**Exercise description**
Scan the data below. Pull out each line where "with" occurs.

[start]

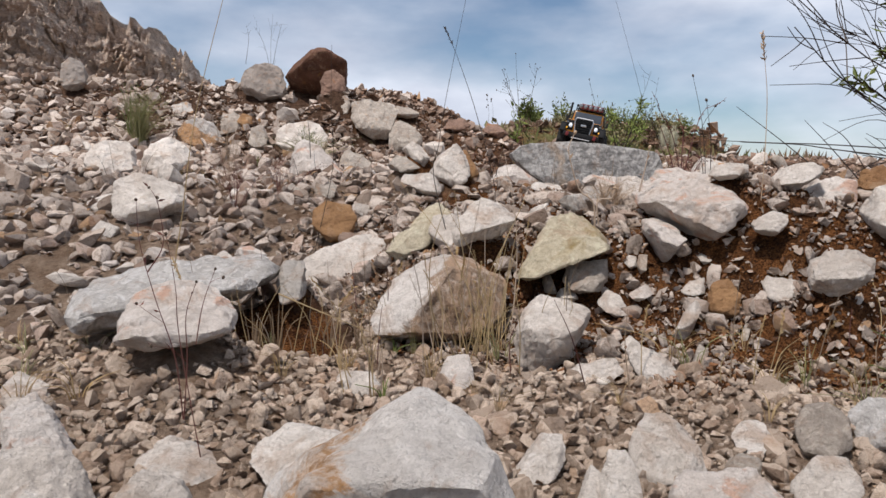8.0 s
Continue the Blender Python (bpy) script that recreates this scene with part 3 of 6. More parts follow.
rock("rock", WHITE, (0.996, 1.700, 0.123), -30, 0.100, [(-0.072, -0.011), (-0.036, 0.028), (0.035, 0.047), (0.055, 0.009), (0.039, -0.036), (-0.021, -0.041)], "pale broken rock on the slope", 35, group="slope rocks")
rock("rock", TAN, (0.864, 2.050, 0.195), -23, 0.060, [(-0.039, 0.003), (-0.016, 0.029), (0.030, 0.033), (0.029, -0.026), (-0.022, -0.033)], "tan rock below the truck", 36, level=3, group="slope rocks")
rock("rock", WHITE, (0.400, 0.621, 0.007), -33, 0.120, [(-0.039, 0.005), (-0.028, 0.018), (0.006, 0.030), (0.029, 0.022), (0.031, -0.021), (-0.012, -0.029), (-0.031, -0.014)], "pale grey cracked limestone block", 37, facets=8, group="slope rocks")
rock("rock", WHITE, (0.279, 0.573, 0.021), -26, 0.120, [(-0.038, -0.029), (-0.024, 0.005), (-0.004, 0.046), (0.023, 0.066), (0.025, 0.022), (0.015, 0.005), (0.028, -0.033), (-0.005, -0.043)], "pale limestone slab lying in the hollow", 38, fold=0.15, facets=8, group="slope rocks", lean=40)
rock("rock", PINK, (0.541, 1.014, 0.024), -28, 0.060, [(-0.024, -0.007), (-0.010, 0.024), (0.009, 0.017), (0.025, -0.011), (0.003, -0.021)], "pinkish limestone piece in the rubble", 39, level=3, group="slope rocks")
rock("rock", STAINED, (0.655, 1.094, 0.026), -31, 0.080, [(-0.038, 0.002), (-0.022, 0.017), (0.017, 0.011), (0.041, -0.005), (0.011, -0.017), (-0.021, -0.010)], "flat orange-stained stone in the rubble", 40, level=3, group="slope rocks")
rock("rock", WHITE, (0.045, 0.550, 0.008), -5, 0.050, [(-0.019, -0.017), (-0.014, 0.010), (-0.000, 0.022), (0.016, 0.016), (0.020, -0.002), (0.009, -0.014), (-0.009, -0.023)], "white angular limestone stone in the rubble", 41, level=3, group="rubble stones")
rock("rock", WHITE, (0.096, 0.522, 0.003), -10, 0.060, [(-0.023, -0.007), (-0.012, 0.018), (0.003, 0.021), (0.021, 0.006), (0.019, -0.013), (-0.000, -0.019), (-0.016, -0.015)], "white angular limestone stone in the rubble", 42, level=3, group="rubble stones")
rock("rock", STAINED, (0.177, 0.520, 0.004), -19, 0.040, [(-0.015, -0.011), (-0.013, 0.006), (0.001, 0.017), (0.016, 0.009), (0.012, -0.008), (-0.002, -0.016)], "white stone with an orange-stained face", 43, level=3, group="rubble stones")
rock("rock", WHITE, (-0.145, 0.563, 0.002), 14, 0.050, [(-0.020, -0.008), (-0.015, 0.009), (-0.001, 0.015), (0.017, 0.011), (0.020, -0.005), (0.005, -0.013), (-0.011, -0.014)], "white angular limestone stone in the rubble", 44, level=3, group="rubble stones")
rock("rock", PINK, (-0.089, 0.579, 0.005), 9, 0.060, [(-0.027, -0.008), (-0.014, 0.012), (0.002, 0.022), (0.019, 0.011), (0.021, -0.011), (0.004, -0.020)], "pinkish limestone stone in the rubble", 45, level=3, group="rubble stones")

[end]

**Full solution**
Continue the Blender Python (bpy) script that recreates this scene with part 3 of 6. More parts follow.
rock("rock", STAINED, (0.177, 0.520, 0.004), -19, 0.040, [(-0.015, -0.011), (-0.013, 0.006), (0.001, 0.017), (0.016, 0.009), (0.012, -0.008), (-0.002, -0.016)], "white stone with an orange-stained face", 43, level=3, group="rubble stones")